* Dataset section:
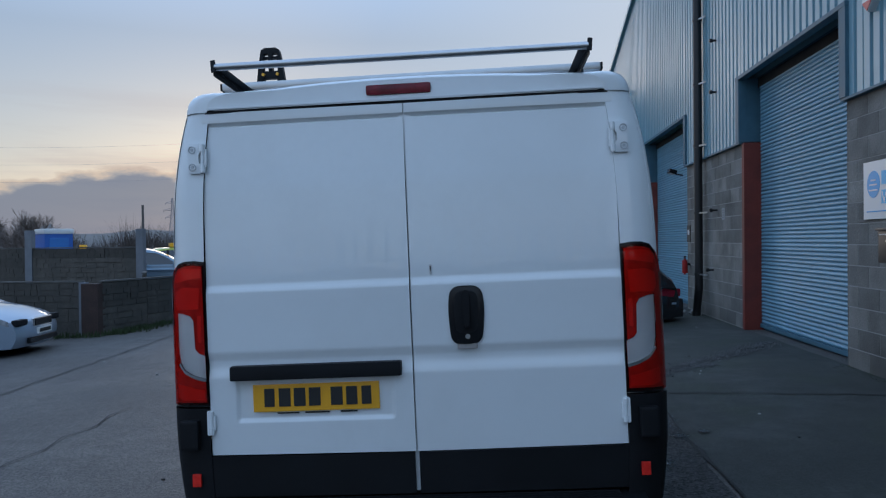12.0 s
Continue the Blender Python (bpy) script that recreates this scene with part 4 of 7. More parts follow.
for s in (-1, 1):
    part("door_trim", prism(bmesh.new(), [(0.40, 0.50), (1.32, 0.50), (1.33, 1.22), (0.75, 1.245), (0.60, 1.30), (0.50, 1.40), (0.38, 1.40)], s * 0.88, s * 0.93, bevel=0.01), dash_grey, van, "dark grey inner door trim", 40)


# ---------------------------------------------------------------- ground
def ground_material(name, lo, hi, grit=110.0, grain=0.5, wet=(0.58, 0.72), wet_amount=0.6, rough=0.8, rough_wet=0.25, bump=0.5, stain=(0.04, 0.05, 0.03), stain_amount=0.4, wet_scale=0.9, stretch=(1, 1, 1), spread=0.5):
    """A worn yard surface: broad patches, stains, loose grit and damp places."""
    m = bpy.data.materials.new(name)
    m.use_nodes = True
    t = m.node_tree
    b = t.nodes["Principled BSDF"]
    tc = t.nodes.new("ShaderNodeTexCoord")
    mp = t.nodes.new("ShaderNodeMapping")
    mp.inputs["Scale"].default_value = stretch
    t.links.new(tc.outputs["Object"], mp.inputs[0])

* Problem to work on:
Reproduce the listing exactly. Leave its pictures out.

* Task output:
12.0 s
Continue the Blender Python (bpy) script that recreates this scene with part 4 of 7. More parts follow.
for s in (-1, 1):
    part("door_trim", prism(bmesh.new(), [(0.40, 0.50), (1.32, 0.50), (1.33, 1.22), (0.75, 1.245), (0.60, 1.30), (0.50, 1.40), (0.38, 1.40)], s * 0.88, s * 0.93, bevel=0.01), dash_grey, van, "dark grey inner door trim", 40)


# ---------------------------------------------------------------- ground
def ground_material(name, lo, hi, grit=110.0, grain=0.5, wet=(0.58, 0.72), wet_amount=0.6, rough=0.8, rough_wet=0.25, bump=0.5, stain=(0.04, 0.05, 0.03), stain_amount=0.4, wet_scale=0.9, stretch=(1, 1, 1), spread=0.5):
    """A worn yard surface: broad patches, stains, loose grit and damp places."""
    m = bpy.data.materials.new(name)
    m.use_nodes = True
    t = m.node_tree
    b = t.nodes["Principled BSDF"]
    tc = t.nodes.new("ShaderNodeTexCoord")
    mp = t.nodes.new("ShaderNodeMapping")
    mp.inputs["Scale"].default_value = stretch
    t.links.new(tc.outputs["Object"], mp.inputs[0])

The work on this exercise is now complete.